Deployment strategies
- 4 minutes
DevOps practices involve frequent release cycles that benefit organizations and their end users in many ways. Because individual deployments are smaller, they're faster and less stressful, but things can still go wrong. To reduce the possibility of problems, you need to adopt a deployment strategy that best suits your organization's needs.
You already know about the "epic deployment" approach, which some refer to as the "big bang" strategy. You know this method doesn't work well for modern applications. There are a number of other deployment strategies that have become popular in the context of modern ops, and each has its own strengths and weaknesses depending on the situation.
Rolling deployment strategy
The rolling deployment strategy takes a gradual approach to introducing new versions of code. The new version is phased in over a period of time, gradually increasing the instances of the new code while decreasing instances of the old. As a result, old and new instances coexist across the deployment target during the rollout.
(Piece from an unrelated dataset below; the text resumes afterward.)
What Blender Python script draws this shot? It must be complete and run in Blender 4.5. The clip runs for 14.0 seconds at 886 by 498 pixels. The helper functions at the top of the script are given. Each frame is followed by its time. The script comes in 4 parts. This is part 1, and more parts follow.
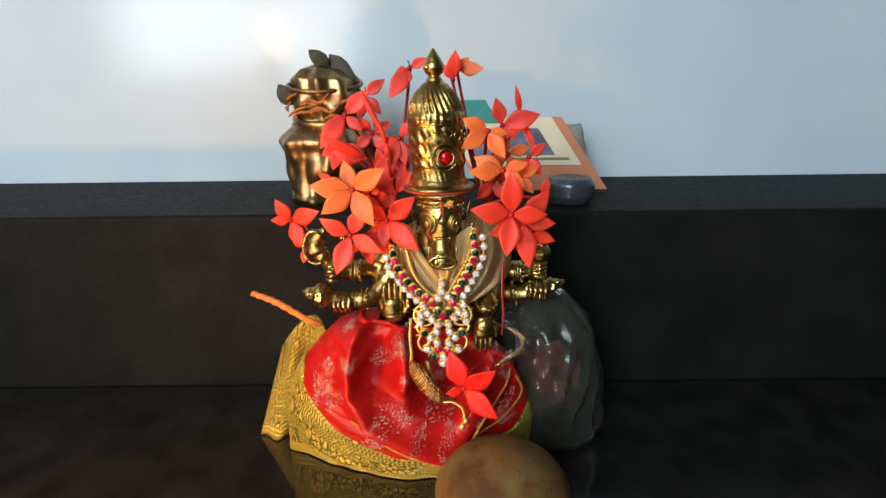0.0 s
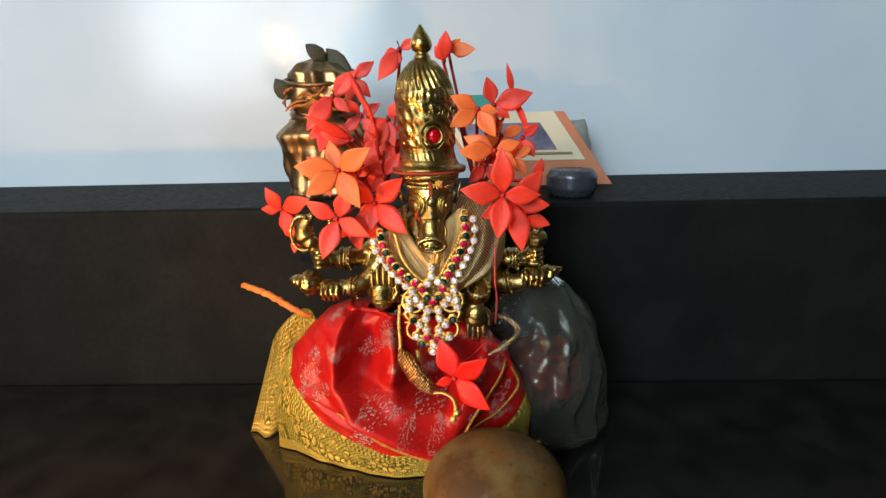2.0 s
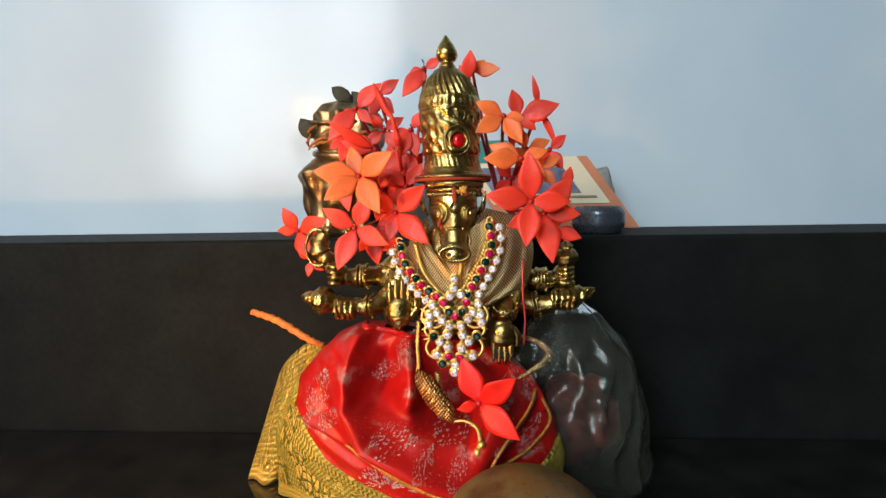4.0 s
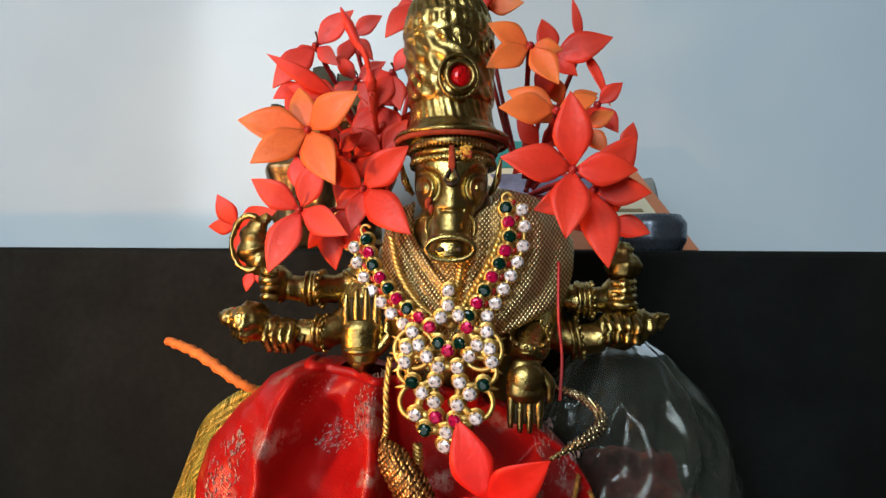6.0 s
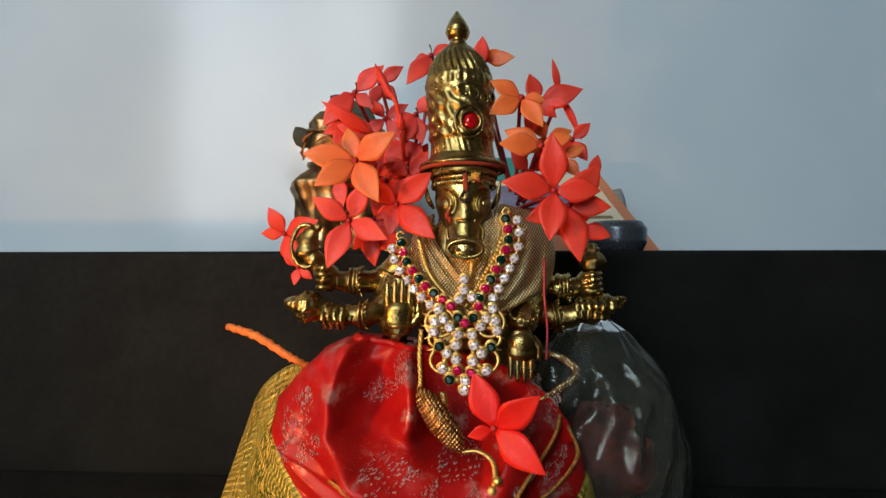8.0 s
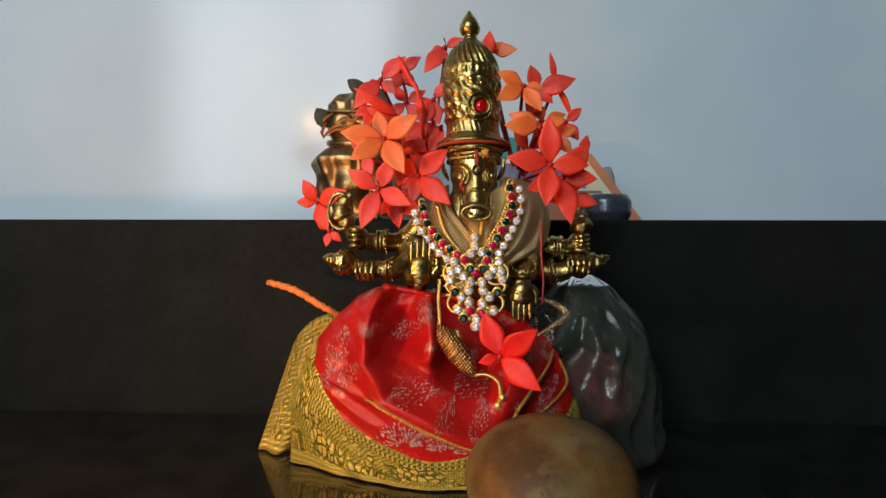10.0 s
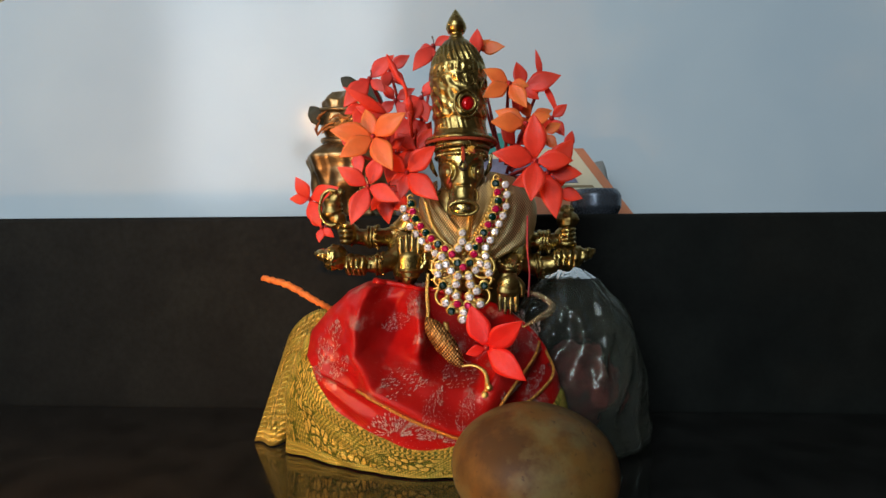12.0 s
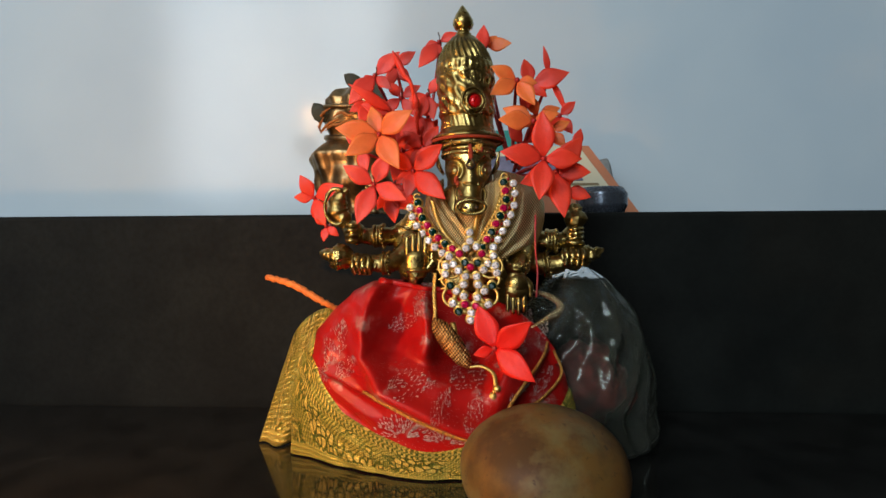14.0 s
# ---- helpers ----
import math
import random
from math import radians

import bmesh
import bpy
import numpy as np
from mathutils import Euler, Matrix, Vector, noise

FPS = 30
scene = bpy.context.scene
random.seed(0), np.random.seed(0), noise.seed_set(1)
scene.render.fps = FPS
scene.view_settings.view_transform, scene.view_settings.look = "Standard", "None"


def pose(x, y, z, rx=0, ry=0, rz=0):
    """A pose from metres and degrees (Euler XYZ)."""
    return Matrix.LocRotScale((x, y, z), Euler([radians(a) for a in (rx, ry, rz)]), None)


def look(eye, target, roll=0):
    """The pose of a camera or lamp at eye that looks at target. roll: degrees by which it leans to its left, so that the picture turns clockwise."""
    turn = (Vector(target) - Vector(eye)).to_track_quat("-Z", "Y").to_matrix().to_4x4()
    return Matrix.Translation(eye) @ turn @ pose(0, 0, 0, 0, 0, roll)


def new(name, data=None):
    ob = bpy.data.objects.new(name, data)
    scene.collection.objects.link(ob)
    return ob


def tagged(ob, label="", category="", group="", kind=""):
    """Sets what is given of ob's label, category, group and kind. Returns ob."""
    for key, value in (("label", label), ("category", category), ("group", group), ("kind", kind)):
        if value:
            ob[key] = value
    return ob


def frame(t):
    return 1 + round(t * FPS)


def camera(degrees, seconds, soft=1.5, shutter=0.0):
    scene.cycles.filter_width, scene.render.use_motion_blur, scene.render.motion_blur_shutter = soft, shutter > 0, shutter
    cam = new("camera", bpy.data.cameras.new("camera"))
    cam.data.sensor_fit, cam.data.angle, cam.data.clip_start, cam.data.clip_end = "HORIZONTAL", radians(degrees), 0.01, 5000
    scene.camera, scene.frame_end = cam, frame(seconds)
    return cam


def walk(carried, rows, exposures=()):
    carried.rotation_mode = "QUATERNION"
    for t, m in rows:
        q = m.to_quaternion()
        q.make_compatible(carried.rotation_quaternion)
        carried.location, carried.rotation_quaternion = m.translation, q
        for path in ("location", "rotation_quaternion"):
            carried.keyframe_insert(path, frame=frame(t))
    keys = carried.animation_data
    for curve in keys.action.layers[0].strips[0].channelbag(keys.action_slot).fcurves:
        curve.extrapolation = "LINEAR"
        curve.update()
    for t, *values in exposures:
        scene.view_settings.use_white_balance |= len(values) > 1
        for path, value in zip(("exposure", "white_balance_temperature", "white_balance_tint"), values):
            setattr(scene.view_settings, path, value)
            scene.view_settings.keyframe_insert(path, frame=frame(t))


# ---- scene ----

For example, you might upgrade the software on one server, virtual machine, or container at a time.
An advantage of this strategy is that you can monitor the new code in the production environment to ensure that it meets your performance, security, reliability, and other standards before it's widely deployed.
Blue-green deployment strategy
The blue-green deployment strategy uses two separate environments that are kept as similar as possible and are both capable of serving production traffic. One environment handles the current production load while the other hosts the new version of the software so you can validate it before shifting traffic. When you're satisfied that the new version is healthy, you can switch traffic all at once or gradually increase the share of traffic going to the new environment while you monitor the results.
The blue environment is the one currently serving production traffic. The green environment is its parallel counterpart. You first deploy the new version of the software to green, validate it, and then route production traffic from blue to green. After the cutover, the roles can switch: green becomes the live environment, and blue can be prepared for the next release.
An advantage of this strategy is that you can switch quickly, often with little or no downtime. It's also relatively easy to direct traffic back to the previous environment if a problem occurs after the new environment goes live.
Canary deployment strategy
The canary deployment strategy combines some elements of the rolling deployment with that of the blue-green deployment. You don't make the switch all at once, but instead deploy the new version into a limited part of the production environment and then gradually shift all the traffic to the new version. The software deploys in incremental steps to a limited number of instances or users until you've verified that it works properly, then rolls out to the rest of the infrastructure.
The name comes from the practice of using canaries in coal mines as an early warning system. In a canary deployment, you can do automated testing and use monitoring and analytics to get an early warning of any problems with the new version within the subset of instances or users. That way, the entire production environment isn't affected.
Feature flags
The feature flag idea is another strategy that requires slightly more sophistication on the developers' part. Instead of having two separate versions of the same software (an old one and a new one with new features), you ship a single version that contains the old behavior plus the new changes. The new changes are dormant by default and aren't visible until the corresponding "feature flag" is activated. A flag can take many forms, including a line in a configuration file, a command-line argument, or a value retrieved from a remote configuration service and evaluated at runtime.
A strong advantage of this approach is the ease of rolling back if a problem occurs and the ease of slowly rolling out changes. In many cases, you don't need to ship a new release to expose or hide the feature. You can simply turn the appropriate flag off or on and let the running application react to the new setting.
On Azure, the feature management capability of Azure App Configuration provides a managed feature-flag store that your applications can read from at runtime, with SDK support for .NET, Java, Python, JavaScript, and Go.
Ring-based deployments
A ring-based deployment is a structured form of progressive rollout used widely inside Microsoft and Azure. New code is released to a sequence of "rings". For example, an internal or dogfood ring, an early adopter ring, a broad deployment ring, and finally a general availability ring. Each ring is larger than the previous one, and the deployment only advances to the next ring after health signals from the current ring meet defined criteria. Ring-based deployments combine the gradual exposure of canary deployments with explicit, named audiences and approval gates between rings.
Progressive delivery
The strategies above (canary, ring-based, and feature flags) are often grouped under the umbrella term progressive delivery. The unifying idea is that a release is exposed to a controlled, growing audience, instrumented with health and business metrics, and either advanced or rolled back automatically based on those signals. Progressive delivery is increasingly the default model for high-reliability cloud services because it limits the blast radius of any individual change.
Deployment best practices
Regardless of which deployment strategy you use, some best practices help you minimize risk when rolling out new software or a new version of existing software:
Use proper tools, such as Azure Pipelines or GitHub Actions, to create a continuous integration and deployment pipeline.
Integrate automated testing.
Use communication channels to notify the right parties of test results. For example, alert teams when deployments fail or encounter problems.
Monitor for issues immediately after the deployment.
Have a plan for rolling back if a new version doesn't pass health checks or work properly.